Aim: Copy out the listing in full, exactly as written, but not its pictures.

Provided data:
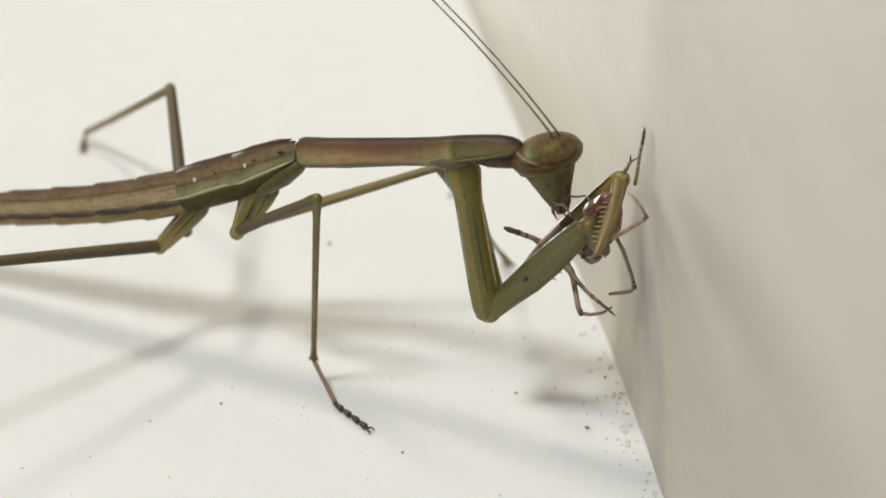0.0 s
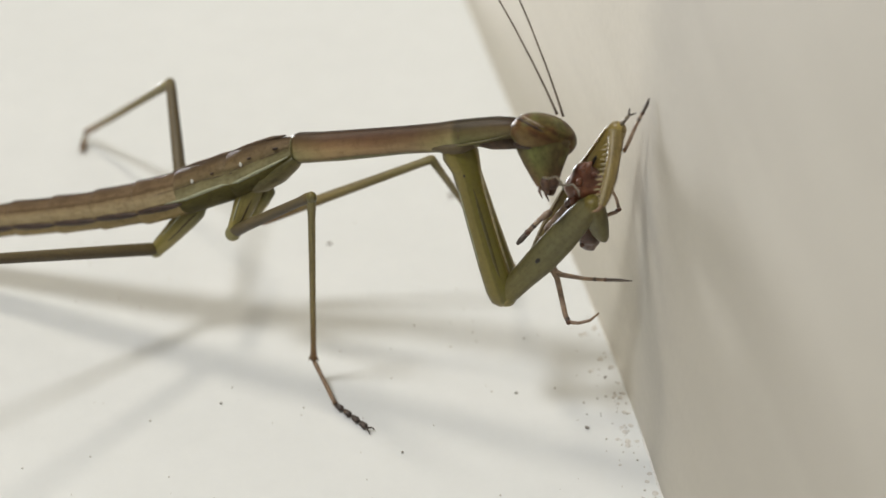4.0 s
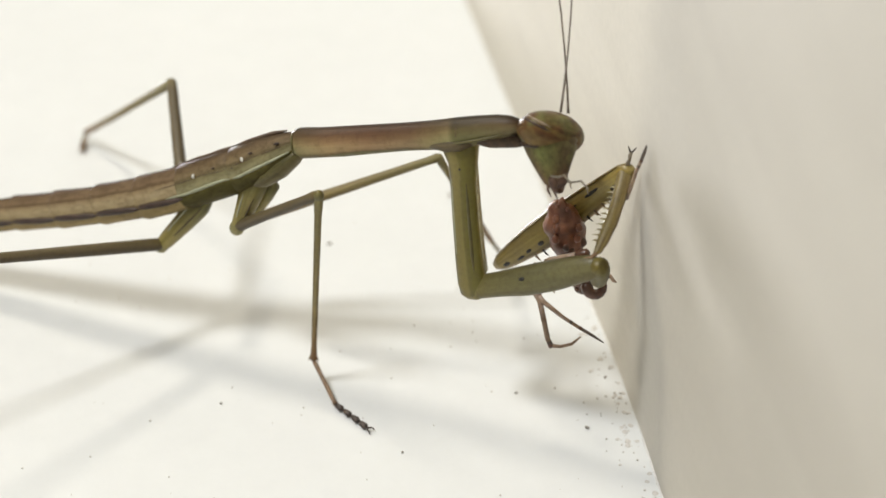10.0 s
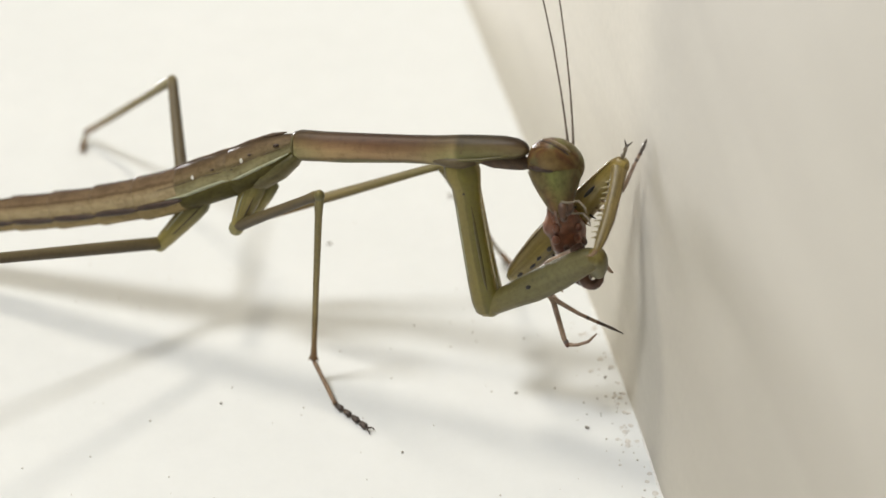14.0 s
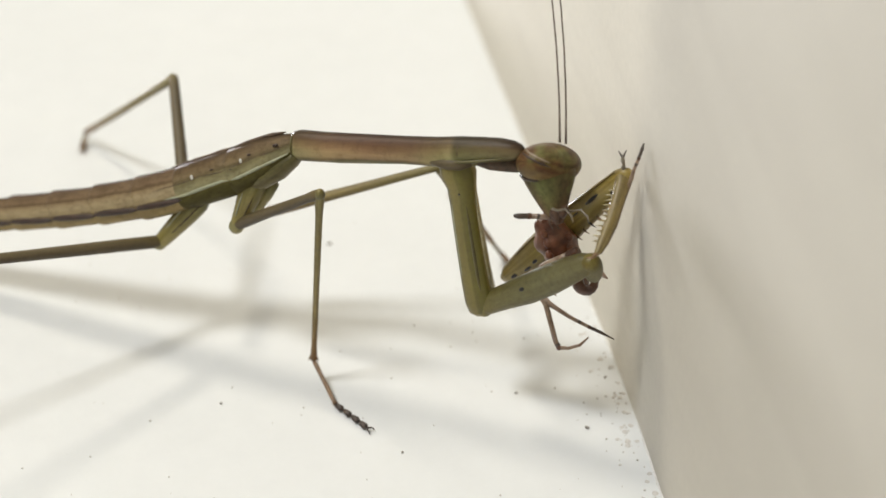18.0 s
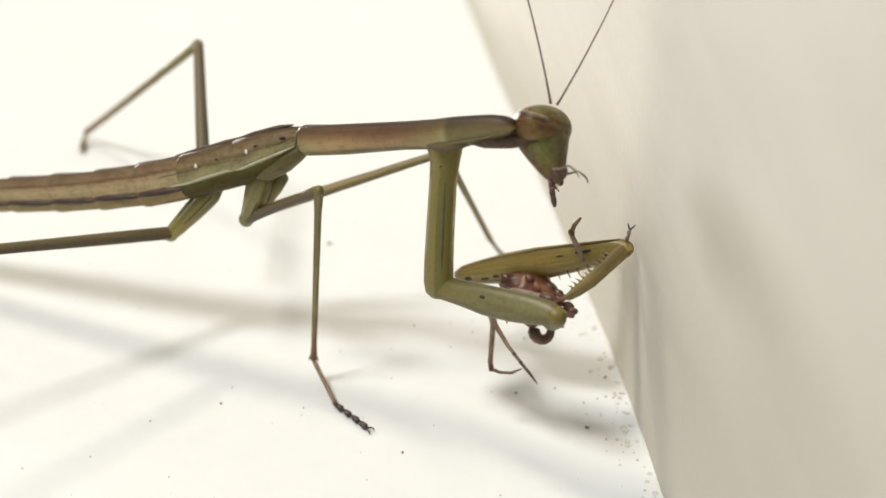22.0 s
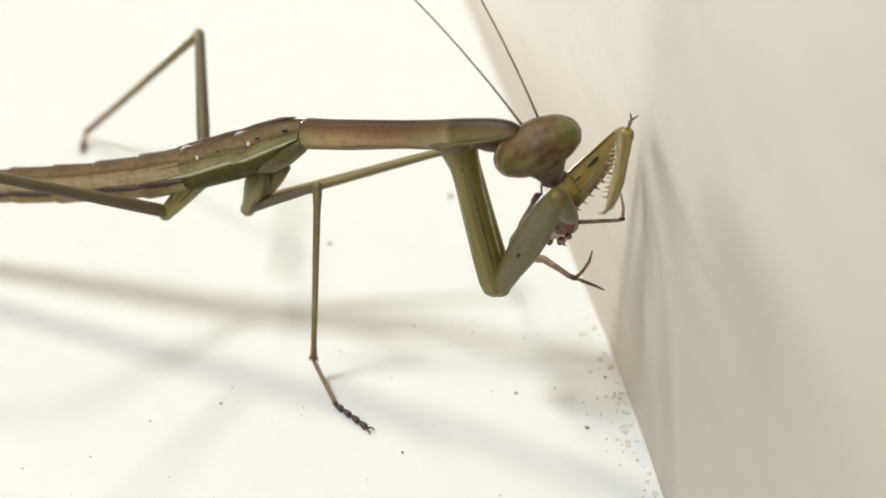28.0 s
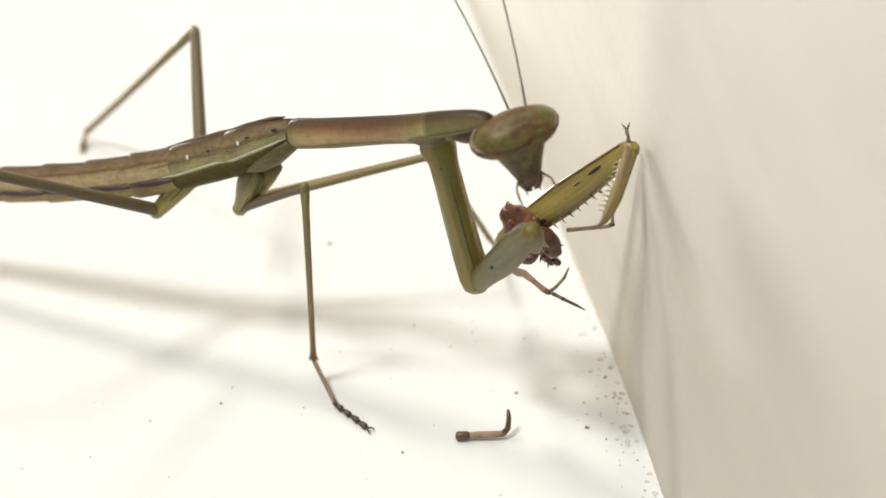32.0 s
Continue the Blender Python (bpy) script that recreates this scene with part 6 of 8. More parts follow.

The reply:
0.0 s
4.0 s
10.0 s
14.0 s
18.0 s
22.0 s
28.0 s
32.0 s
Continue the Blender Python (bpy) script that recreates this scene with part 6 of 8. More parts follow.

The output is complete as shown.